Key Takeaways:
- SpaceX joined total-market indexes but not the S&P 500
- The stock's limited float curbs its actual index weighting
- Historical data shows minimal return gap between index approaches
Key Takeaways:

SpaceX's $75 billion initial public offering has created a rare divergence in passive investing benchmarks, with total-market indexes adding the Elon Musk-led company days after its June 12 debut while the S&P 500 index will wait at least 12 months.
The stock closed its first trading day up roughly 20% from its IPO price, giving it a market capitalization of about $2.5 trillion — placing it among the largest U.S. companies. But which index an investor's fund tracks determines whether they now hold SpaceX shares.

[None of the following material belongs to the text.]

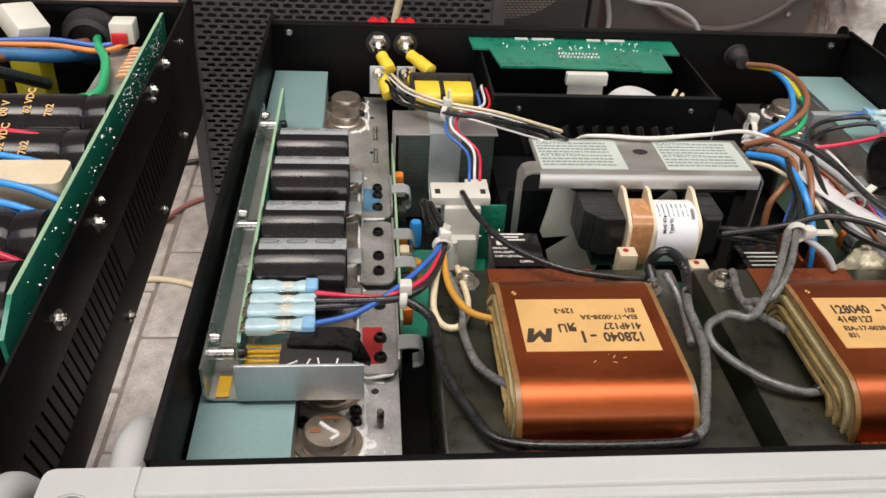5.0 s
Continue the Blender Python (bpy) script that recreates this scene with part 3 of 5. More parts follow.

"The divergence in index inclusion rules means passive investors face a choice they didn't have to make before," said Priya Mehta, an equity market structure analyst who previously worked in ETF analytics at Vanguard. "Total-market funds will carry SpaceX exposure almost immediately, while S&P 500 trackers won't touch it for a year."
The Vanguard Total Stock Market ETF, which tracks the CRSP US Total Stock Market Index, can add newly public companies after just five trading days. The Nasdaq-100 index can include SpaceX after 15 trading days under fast-entry rules amended ahead of the IPO. The S&P 500, by contrast, maintains a 12-month waiting period and profitability criteria for new listings.
SpaceX sold approximately 555.6 million shares in its offering, representing slightly more than 4% of its outstanding shares — an unusually low float. Morningstar analyst Zachary Evens estimates the float is unlikely to exceed 50% after a year, limiting the stock's actual weighting in any index. Most indexes adjust a company's market value by its freely tradable shares, meaning SpaceX's influence on fund returns will remain muted initially.
The practical impact on returns has historically been small. Over the past decade through Thursday, the Vanguard S&P 500 ETF returned an annualized 15.6% while the total-market version returned 15.1%, according to FactSet data. Over the last two years, the gap narrowed further: 18.9% for the total-market fund versus 18.5% for the S&P 500 tracker.
IPO performance varies significantly by vintage. Companies that went public in 2021 broadly underperformed the market, while 2012 IPOs — the year Meta Platforms debuted — beat the broader market over the following three years. Large IPOs with at least $1 billion in pre-IPO sales have historically matched the market's performance over three years, while unprofitable tech companies with $100 million or more in sales beat the market by more than 11% over the same period, according to data compiled by University of Florida finance professor Jay Ritter.
SpaceX's staggered lockup period adds another layer of complexity. Insiders can begin selling after the company's first quarterly report in August, with additional unlock dates at 70, 90, 105, 120, 135 and 180 days. Elon Musk cannot sell his shares for 366 calendar days. The company's prospectus also warns of potential share dilution to fund AI data center expansion and acquisitions.
For passive investors tempted to switch indexes to capture or avoid SpaceX exposure, the exercise may prove self-defeating. The stock's price-to-sales ratio stood at 142 as of June 16, and its limited float means even total-market funds will carry a weighting of 1% or less initially, according to Vanguard.
This article is for informational purposes only and does not constitute investment advice.